Il destino di Prigozhin invia un messaggio a tutta l’élite russa. Chiunque oserà sfidare direttamente l’autorità di Putin pagherà sicuramente il prezzo più alto. Il regime non tollera alcuna sfida, tanto meno un ammutinamento armato.
Poco importava che il litigio di Prigožin non fosse con il Cremlino, ma con il ministero della Difesa, uno dei suoi clienti. Il ministero aveva generosamente pagato i contratti con le sue aziende, aiutandolo ad accumulare ricchezza e influenza. Perfino Wagner, la sua forza mercenaria, era un’estensione del GRU, l’intelligence militare russa.
Ma poiché l’invasione su vasta scala dell’Ucraina da parte di Putin non è andata secondo i piani, le tensioni tra Prigozhin e i funzionari del ministero della Difesa sono aumentate.
Il capo mercenario si scagliò contro i cattivi boiardi, non contro il buon zar. Le sue buffonate sui social media avevano spesso lo scopo di sollecitare l’intervento del Cremlino contro i suoi avversari nella burocrazia militare. Probabilmente anche l’ammutinamento aveva lo stesso scopo. Solo che Putin non la vedeva in questo modo, la prese come una sfida al suo governo e alla fine si schierò dalla parte del ministro della Difesa Sergey Shoigu e del capo di stato maggiore Valery Gerasimov, i suoi fedeli servitori.
La morte di Prigozhin, però, non risolve i tanti problemi del Cremlino. Putin probabilmente farà ancora fatica a recuperare la sua credibilità di uomo forte. Certo, è possibile imprigionare, avvelenare o distruggere rivali e critici con facilità, ma ciò non allevierebbe il crescente malcontento delle élite e della popolazione in generale.
Inoltre, l’uscita di Prigozhin non cancellerebbe il fatto che l’ammutinamento è avvenuto in primo luogo e ha messo in luce la debolezza del regime. Né che la guerra in Ucraina sia, nella migliore delle ipotesi, un pasticcio, un fatto che il capo Wagner amava martellare in patria ogni volta che ne aveva la possibilità.
Né che Putin sia stato costretto ad agire nel modo più crudele per neutralizzare Prigozhin. Il presidente russo chiaramente non riesce più a gestire il suo entourage, compresi i litigi e le rivalità, attraverso l’uso giudizioso del bastone e della carota.
Gli avversari globali della Russia, ma anche i compagni di viaggio e i partner, riuniti di recente al vertice BRICS non mancheranno di notare tutto questo. L’ammutinamento ha fatto sembrare Putin debole ed è improbabile che la morte di Prigozhin risolva la situazione.

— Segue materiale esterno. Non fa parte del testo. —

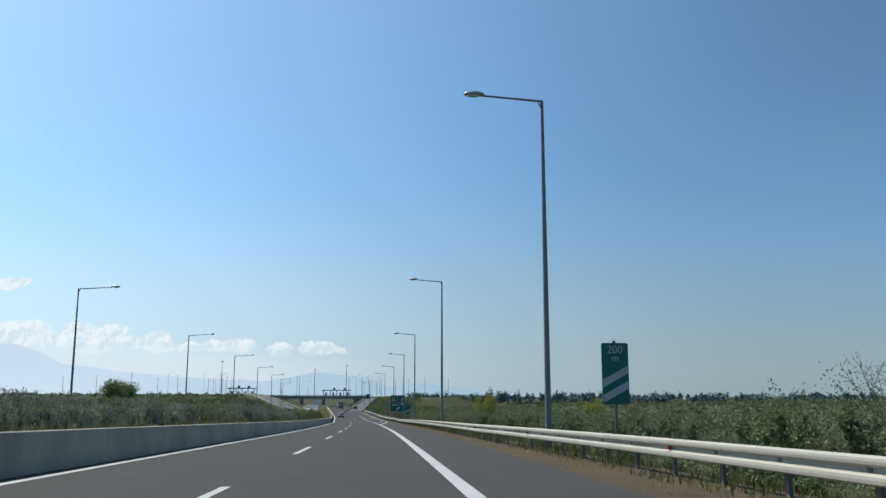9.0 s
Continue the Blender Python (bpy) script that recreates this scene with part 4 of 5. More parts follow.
def wheel(holder, x, y, r, side):
    bm = bmesh.new()
    bmesh.ops.create_cone(bm, cap_ends=True, segments=24, radius1=r, radius2=r, depth=0.2, matrix=pose(x, y, r, 0, 90, 0))
    bmesh.ops.bevel(bm, geom=[e for e in bm.edges if len(e.link_faces) == 2 and any(len(f.verts) > 4 for f in e.link_faces)], offset=0.03, segments=2, affect='EDGES')
    w = part("wheel", bm, TYRE, holder, "black rubber tyre")
    bm = bmesh.new()
    bmesh.ops.create_cone(bm, cap_ends=True, segments=20, radius1=r * 0.62, radius2=r * 0.55, depth=0.03, matrix=pose(x + side * 0.105, y, r, 0, 90 * side, 0))
    for k in range(5):
        b2 = bmesh.new()
        box(b2, -0.01, 0.02, -0.03, 0.03, 0.03, r * 0.58)
        b2.transform(pose(x + side * 0.115, y, r, 72 * k, 0, 0))
        me = bpy.data.meshes.new("spoke")
        b2.to_mesh(me)
        b2.free()
        bm.from_mesh(me)
        bpy.data.meshes.remove(me)
    part("rim", bm, RIM, w, "silver alloy rim")


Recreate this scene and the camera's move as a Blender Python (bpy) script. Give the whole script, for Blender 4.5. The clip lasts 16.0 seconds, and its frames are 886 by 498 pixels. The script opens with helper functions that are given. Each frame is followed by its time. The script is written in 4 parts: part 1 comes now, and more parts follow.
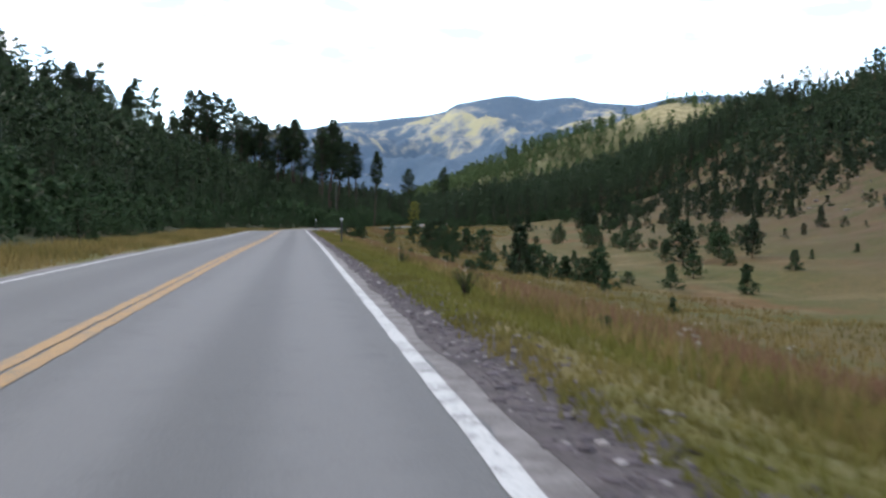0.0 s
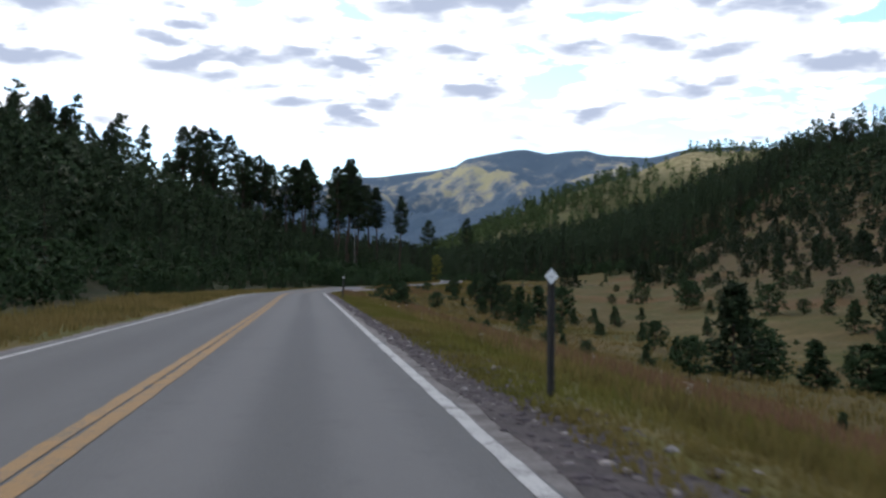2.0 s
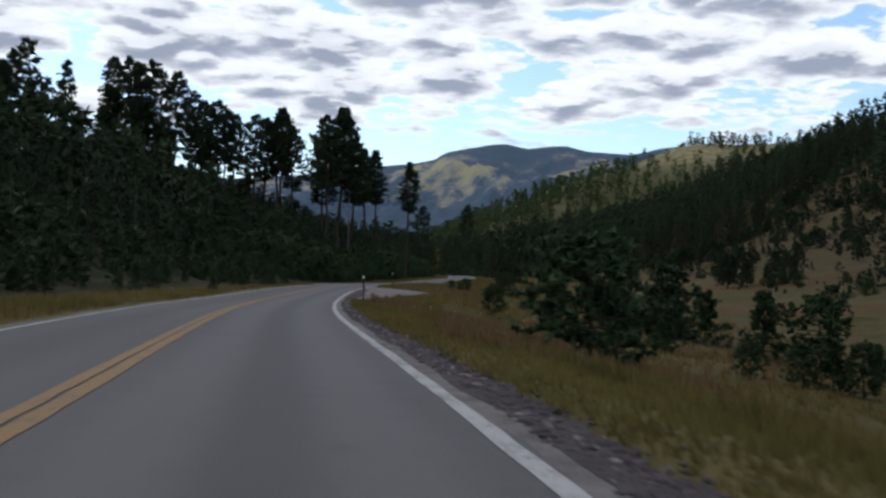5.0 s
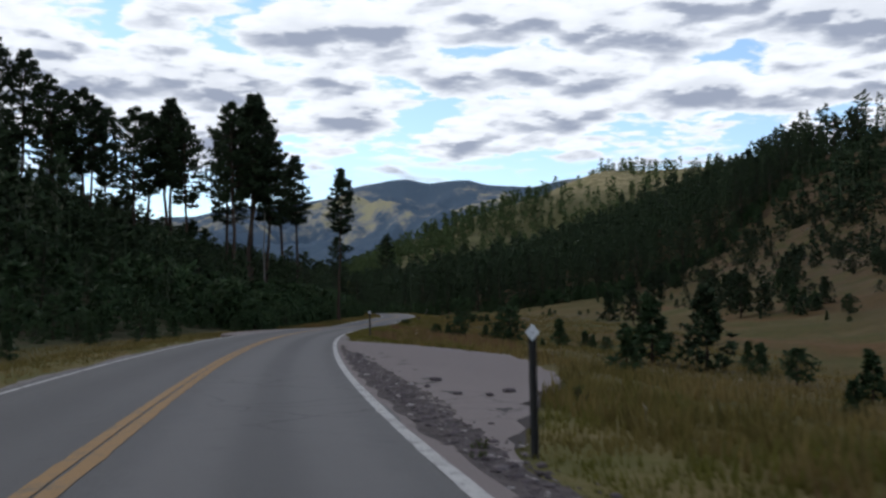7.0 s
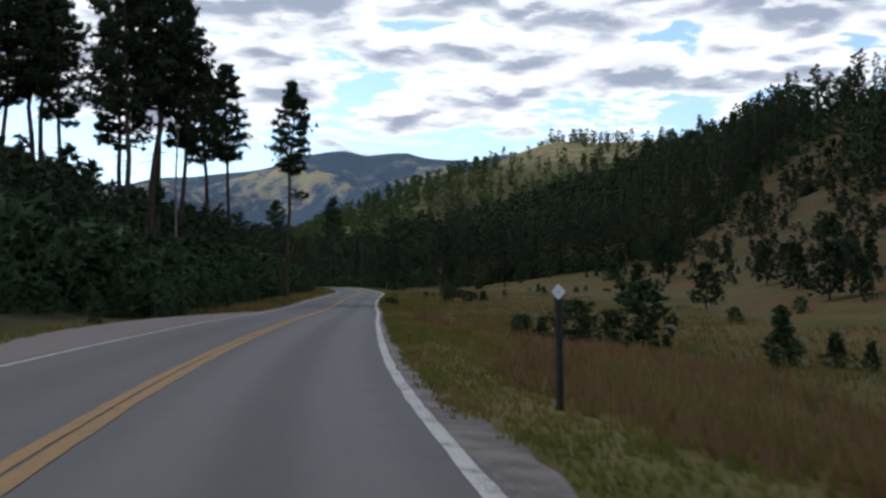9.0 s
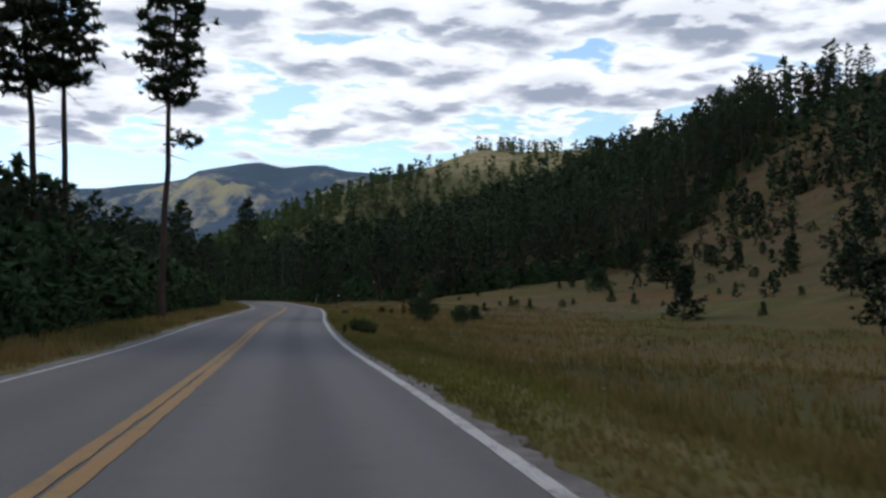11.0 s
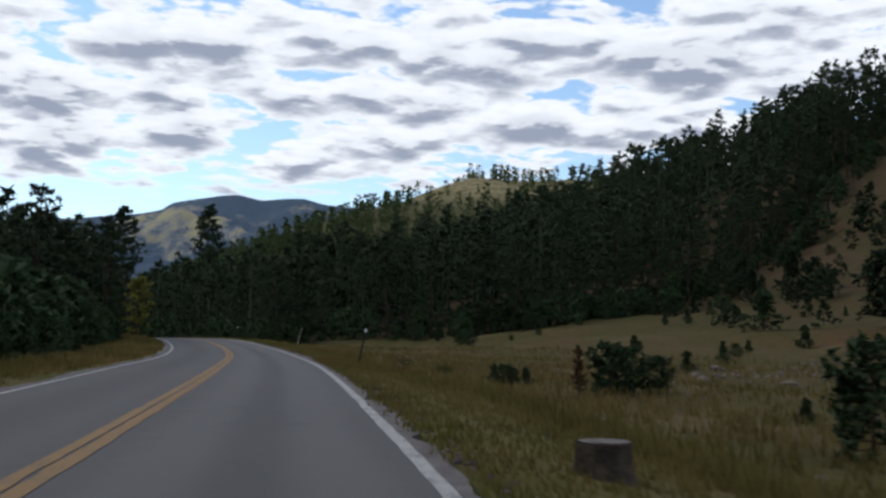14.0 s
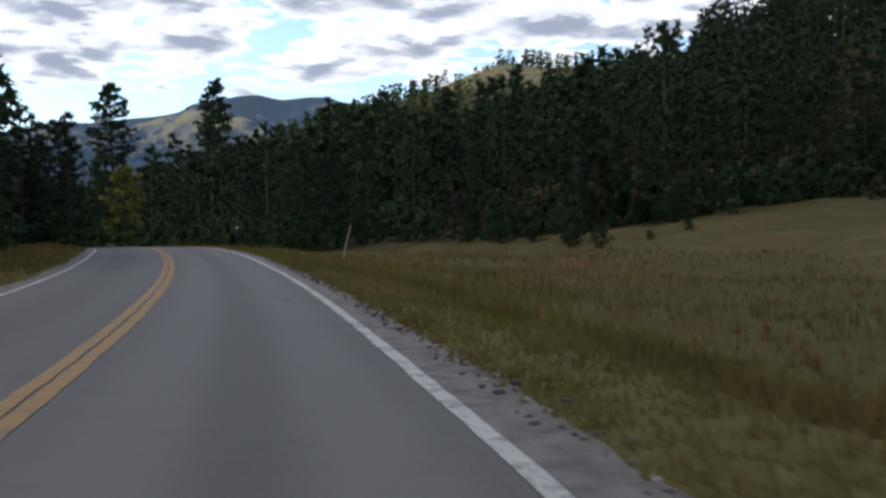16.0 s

Inoltre, non è certo se lo Stato russo o un altro agente per procura sarà in grado di colmare il vuoto lasciato nell’Africa sub-sahariana dal fatiscente impero di Wagner. La sostituzione del gruppo mercenario non sarà una faccenda semplice.
Molto dipende dai legami informali di Prigozhin con i leader locali in luoghi come il Mali o la Repubblica Centrafricana e non è del tutto chiaro se i funzionari della difesa russi saranno in grado di sostituirlo. Il governo russo dovrà anche assumere una posizione più visibile in Libia, il che potrebbe riaccendere gli attriti con le altre potenze coinvolte, tra cui Turchia, Egitto ed Emirati Arabi Uniti.
Se Putin riuscisse a gestire con successo la transizione e la Russia mantenesse il suo ruolo in tutta l’Africa, ciò potrebbe fargli guadagnare un po’ di rispetto sulla scena mondiale. Se fallisce, il Cremlino subirà ulteriori danni alla sua reputazione.
Nei suoi primi giorni, Putin si vantava di essere un manager efficace, capace di governare abilmente la cosiddetta verticale del potere. Ma da ora in poi appare sempre più alla sua stessa popolazione e al mondo come un debole autocrate che sta lottando per gestire una crisi da lui stesso provocata.